Source data —

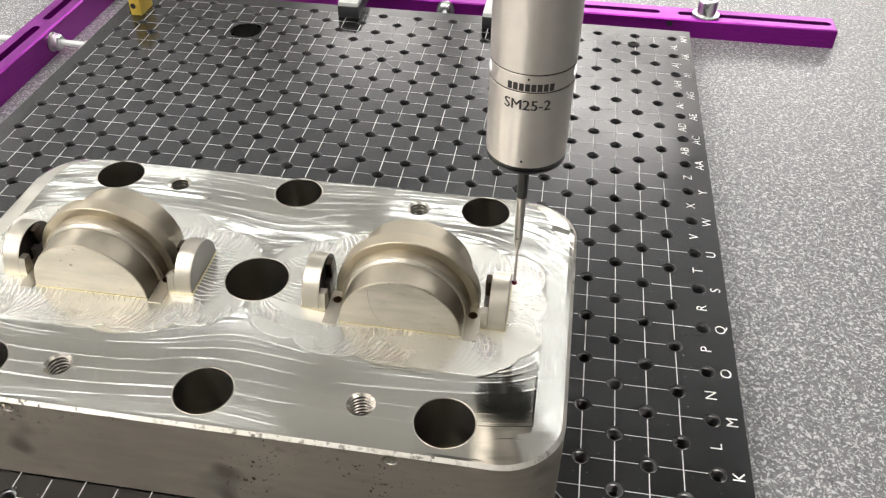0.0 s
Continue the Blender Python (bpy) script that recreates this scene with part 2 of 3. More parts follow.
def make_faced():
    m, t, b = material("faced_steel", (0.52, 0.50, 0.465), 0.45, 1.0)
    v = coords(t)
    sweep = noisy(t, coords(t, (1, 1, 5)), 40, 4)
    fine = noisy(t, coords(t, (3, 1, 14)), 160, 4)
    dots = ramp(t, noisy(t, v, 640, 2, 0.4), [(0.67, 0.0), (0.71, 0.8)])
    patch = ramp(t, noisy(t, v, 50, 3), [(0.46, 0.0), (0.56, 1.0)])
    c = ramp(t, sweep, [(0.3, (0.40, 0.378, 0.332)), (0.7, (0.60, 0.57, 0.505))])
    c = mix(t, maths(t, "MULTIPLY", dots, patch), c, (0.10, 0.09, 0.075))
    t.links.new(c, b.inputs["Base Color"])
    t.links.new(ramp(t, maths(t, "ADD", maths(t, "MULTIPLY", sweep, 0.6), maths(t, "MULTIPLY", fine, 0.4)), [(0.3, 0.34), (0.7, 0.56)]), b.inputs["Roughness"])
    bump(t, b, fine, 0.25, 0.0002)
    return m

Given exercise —
Return to the listing above and set it down exactly, leaving out its pictures.

Finished exercise —
0.0 s
Continue the Blender Python (bpy) script that recreates this scene with part 2 of 3. More parts follow.
def make_faced():
    m, t, b = material("faced_steel", (0.52, 0.50, 0.465), 0.45, 1.0)
    v = coords(t)
    sweep = noisy(t, coords(t, (1, 1, 5)), 40, 4)
    fine = noisy(t, coords(t, (3, 1, 14)), 160, 4)
    dots = ramp(t, noisy(t, v, 640, 2, 0.4), [(0.67, 0.0), (0.71, 0.8)])
    patch = ramp(t, noisy(t, v, 50, 3), [(0.46, 0.0), (0.56, 1.0)])
    c = ramp(t, sweep, [(0.3, (0.40, 0.378, 0.332)), (0.7, (0.60, 0.57, 0.505))])
    c = mix(t, maths(t, "MULTIPLY", dots, patch), c, (0.10, 0.09, 0.075))
    t.links.new(c, b.inputs["Base Color"])
    t.links.new(ramp(t, maths(t, "ADD", maths(t, "MULTIPLY", sweep, 0.6), maths(t, "MULTIPLY", fine, 0.4)), [(0.3, 0.34), (0.7, 0.56)]), b.inputs["Roughness"])
    bump(t, b, fine, 0.25, 0.0002)
    return m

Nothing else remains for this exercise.